# [Directive]
Look below for the line containing "for path, value"; from there through the line containing "scene.view_settings.keyframe_insert(path, frame=frame(t))", both lines included, please set down each line exactly and nothing else.
------ Dataset extract
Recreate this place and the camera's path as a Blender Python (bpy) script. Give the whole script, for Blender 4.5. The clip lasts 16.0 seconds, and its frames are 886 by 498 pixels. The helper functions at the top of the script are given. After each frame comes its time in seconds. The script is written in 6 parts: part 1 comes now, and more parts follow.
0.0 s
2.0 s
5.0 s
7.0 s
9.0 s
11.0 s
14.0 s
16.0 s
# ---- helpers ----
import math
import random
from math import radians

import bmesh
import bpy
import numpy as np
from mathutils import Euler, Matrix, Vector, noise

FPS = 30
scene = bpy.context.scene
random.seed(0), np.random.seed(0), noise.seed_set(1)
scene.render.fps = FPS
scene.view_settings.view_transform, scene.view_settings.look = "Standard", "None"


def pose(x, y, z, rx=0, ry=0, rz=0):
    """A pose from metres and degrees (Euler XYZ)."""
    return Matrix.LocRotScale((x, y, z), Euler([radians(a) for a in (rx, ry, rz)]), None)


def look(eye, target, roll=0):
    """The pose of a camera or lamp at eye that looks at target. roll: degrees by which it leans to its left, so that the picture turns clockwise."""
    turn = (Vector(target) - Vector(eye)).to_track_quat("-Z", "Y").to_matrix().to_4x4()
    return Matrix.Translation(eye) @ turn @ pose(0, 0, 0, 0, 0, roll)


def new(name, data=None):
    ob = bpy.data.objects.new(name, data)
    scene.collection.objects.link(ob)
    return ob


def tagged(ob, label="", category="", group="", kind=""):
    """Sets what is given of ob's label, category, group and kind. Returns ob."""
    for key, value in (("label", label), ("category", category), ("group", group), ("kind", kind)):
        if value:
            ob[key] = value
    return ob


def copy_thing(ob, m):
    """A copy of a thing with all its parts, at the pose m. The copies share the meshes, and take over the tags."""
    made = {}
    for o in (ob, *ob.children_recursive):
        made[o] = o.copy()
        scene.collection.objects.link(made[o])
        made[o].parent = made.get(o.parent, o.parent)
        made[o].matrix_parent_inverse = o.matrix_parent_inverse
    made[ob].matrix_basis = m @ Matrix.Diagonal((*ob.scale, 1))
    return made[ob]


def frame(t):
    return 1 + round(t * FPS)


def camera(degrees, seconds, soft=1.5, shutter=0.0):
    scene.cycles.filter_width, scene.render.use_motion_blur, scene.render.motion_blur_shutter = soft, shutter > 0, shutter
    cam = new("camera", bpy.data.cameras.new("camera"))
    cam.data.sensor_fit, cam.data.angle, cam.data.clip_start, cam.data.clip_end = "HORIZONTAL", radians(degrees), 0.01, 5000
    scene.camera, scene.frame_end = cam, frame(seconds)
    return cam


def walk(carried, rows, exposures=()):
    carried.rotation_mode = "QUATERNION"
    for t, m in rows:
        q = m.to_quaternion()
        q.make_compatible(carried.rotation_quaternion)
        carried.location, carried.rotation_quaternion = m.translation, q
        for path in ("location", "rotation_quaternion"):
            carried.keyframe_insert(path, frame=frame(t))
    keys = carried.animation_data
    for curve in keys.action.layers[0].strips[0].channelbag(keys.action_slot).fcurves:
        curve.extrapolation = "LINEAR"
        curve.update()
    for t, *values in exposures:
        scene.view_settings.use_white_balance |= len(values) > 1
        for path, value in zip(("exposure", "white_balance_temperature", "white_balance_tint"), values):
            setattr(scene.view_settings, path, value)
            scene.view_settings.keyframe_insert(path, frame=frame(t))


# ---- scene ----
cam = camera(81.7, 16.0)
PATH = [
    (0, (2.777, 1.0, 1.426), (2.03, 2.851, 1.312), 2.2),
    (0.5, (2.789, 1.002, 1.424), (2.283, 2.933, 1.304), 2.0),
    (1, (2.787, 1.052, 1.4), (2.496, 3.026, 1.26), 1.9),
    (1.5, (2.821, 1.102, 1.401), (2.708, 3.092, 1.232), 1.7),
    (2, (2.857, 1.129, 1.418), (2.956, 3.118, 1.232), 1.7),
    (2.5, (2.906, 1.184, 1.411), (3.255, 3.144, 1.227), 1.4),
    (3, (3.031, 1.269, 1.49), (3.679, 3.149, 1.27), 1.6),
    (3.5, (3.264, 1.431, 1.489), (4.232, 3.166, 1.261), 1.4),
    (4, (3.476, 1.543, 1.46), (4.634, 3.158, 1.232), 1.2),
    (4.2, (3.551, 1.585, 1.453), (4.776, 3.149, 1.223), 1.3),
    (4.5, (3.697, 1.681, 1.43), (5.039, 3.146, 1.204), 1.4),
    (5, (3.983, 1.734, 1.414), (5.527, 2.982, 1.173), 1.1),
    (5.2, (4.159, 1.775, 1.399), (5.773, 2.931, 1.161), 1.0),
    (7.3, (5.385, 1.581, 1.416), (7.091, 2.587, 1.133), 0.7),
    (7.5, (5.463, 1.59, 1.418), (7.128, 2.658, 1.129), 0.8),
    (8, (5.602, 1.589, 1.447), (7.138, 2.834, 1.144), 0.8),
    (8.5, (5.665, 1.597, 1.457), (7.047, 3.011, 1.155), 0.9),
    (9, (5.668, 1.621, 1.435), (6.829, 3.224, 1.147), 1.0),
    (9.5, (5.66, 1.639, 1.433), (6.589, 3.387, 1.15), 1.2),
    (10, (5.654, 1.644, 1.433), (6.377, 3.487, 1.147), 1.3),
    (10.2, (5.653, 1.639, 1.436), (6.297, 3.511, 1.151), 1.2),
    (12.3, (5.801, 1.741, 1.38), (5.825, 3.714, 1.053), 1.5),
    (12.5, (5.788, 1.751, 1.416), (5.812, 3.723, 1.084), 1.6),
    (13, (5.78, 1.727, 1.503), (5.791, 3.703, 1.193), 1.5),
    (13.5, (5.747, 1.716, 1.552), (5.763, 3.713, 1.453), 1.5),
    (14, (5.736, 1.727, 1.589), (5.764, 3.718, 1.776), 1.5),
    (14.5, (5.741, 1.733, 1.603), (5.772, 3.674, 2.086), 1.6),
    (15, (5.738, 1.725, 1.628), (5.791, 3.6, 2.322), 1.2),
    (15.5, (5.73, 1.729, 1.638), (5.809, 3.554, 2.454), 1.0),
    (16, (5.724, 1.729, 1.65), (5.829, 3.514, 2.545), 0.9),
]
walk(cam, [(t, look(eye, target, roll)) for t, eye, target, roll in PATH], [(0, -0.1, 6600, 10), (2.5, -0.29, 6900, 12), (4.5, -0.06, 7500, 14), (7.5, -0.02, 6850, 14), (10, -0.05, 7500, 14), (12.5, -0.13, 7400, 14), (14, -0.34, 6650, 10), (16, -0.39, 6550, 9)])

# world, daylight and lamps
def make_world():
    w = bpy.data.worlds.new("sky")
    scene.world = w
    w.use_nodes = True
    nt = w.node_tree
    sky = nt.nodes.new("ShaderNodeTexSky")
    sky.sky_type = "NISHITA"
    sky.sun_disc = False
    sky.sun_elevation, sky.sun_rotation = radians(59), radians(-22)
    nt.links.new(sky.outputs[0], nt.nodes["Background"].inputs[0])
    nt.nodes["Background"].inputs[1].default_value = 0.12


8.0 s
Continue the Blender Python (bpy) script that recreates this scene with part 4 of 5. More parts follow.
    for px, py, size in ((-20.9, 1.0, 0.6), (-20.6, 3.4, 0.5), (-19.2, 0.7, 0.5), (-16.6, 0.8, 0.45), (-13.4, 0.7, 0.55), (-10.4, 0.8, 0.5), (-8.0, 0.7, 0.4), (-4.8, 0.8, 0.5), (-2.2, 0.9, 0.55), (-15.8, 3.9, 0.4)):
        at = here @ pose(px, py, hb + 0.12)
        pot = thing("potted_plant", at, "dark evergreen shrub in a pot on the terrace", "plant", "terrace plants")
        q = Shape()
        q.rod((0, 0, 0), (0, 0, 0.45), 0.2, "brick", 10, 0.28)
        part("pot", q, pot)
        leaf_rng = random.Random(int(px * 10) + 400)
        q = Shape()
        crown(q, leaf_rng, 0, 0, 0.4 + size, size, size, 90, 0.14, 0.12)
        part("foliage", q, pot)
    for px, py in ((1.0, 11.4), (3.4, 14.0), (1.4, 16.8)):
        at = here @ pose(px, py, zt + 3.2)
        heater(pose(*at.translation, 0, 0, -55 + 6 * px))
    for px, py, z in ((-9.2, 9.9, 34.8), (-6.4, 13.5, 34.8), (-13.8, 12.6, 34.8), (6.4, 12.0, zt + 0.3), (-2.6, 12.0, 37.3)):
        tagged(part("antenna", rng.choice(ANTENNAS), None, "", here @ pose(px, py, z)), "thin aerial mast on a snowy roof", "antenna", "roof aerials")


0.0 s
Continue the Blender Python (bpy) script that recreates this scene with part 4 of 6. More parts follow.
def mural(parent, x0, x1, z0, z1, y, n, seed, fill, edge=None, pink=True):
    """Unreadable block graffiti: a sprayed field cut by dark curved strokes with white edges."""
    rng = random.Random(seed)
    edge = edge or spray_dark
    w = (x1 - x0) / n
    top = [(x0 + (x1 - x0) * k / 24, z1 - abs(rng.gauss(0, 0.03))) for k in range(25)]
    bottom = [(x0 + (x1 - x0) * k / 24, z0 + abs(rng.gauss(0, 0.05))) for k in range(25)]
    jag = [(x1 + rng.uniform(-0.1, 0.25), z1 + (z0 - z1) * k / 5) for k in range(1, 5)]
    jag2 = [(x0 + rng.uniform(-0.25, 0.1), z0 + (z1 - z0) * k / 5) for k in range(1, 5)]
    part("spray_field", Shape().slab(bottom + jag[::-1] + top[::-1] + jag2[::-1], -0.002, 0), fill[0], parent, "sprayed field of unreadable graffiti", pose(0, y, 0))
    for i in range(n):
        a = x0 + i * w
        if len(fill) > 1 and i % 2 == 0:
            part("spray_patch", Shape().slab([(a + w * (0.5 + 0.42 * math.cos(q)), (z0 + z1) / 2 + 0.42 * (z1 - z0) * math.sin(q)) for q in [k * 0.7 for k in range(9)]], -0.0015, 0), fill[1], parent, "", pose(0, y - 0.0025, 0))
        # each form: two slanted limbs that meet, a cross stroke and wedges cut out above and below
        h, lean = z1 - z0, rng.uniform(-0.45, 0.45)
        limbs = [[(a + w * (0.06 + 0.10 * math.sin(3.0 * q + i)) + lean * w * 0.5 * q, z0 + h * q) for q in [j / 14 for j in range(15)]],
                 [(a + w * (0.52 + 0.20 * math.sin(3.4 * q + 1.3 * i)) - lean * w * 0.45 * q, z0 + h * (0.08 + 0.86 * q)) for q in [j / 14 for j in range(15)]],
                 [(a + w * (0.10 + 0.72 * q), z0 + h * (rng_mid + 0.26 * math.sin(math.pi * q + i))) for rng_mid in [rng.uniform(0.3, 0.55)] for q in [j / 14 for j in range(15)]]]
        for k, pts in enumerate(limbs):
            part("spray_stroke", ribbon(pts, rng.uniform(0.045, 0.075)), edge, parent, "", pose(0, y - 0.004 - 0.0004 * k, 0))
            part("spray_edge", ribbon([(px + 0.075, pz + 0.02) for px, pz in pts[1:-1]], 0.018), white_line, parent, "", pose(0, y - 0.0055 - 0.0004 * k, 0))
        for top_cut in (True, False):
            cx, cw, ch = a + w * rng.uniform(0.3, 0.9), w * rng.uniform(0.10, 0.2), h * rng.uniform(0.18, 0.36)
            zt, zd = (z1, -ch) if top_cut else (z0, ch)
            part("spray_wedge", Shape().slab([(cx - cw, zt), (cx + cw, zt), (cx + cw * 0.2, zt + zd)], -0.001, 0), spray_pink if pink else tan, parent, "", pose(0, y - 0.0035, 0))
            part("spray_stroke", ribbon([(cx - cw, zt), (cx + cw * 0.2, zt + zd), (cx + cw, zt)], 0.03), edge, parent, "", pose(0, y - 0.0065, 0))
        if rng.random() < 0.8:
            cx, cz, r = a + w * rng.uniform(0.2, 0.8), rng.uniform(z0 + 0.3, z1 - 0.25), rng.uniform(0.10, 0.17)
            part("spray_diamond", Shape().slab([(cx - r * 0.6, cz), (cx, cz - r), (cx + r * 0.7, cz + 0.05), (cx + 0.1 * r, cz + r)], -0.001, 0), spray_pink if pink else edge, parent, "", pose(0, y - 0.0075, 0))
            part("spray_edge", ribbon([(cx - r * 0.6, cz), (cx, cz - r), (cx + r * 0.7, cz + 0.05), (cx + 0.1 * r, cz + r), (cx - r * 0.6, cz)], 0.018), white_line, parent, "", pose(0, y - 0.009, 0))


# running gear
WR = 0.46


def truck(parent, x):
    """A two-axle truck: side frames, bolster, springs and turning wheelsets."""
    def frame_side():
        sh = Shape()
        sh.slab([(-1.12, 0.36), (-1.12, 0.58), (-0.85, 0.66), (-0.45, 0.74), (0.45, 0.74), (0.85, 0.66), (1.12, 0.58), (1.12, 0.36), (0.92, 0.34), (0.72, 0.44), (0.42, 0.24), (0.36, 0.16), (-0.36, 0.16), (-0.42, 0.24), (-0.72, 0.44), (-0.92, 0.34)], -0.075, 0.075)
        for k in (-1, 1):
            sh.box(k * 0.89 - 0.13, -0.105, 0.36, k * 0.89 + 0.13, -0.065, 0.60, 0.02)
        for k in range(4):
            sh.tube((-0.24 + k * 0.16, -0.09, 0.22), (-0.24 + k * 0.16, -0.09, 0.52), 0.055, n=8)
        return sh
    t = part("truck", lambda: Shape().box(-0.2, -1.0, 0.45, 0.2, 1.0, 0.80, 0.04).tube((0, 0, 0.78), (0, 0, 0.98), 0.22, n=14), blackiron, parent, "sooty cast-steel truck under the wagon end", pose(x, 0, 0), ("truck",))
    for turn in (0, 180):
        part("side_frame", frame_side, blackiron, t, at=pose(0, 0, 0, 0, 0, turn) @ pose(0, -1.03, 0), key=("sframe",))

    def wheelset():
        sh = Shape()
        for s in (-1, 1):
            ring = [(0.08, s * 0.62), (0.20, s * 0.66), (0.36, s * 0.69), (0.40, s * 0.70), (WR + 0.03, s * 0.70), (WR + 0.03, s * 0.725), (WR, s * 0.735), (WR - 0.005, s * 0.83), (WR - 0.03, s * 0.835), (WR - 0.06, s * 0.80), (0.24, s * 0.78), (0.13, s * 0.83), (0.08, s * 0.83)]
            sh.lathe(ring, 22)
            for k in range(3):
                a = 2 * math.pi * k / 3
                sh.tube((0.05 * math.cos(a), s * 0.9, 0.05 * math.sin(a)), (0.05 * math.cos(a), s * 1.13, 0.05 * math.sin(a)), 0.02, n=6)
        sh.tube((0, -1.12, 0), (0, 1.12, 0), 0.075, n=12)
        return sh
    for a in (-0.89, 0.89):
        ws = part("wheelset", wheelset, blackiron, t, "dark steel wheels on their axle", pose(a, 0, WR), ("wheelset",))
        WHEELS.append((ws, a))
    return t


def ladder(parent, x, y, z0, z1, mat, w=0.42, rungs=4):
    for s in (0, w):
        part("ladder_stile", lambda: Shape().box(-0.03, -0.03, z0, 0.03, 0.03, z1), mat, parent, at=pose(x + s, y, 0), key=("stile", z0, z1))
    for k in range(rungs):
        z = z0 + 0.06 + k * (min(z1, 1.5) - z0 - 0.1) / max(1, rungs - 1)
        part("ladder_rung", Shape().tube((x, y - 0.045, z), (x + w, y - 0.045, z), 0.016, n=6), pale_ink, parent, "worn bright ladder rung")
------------
# [Written response]
        for path, value in zip(("exposure", "white_balance_temperature", "white_balance_tint"), values):
            setattr(scene.view_settings, path, value)
            scene.view_settings.keyframe_insert(path, frame=frame(t))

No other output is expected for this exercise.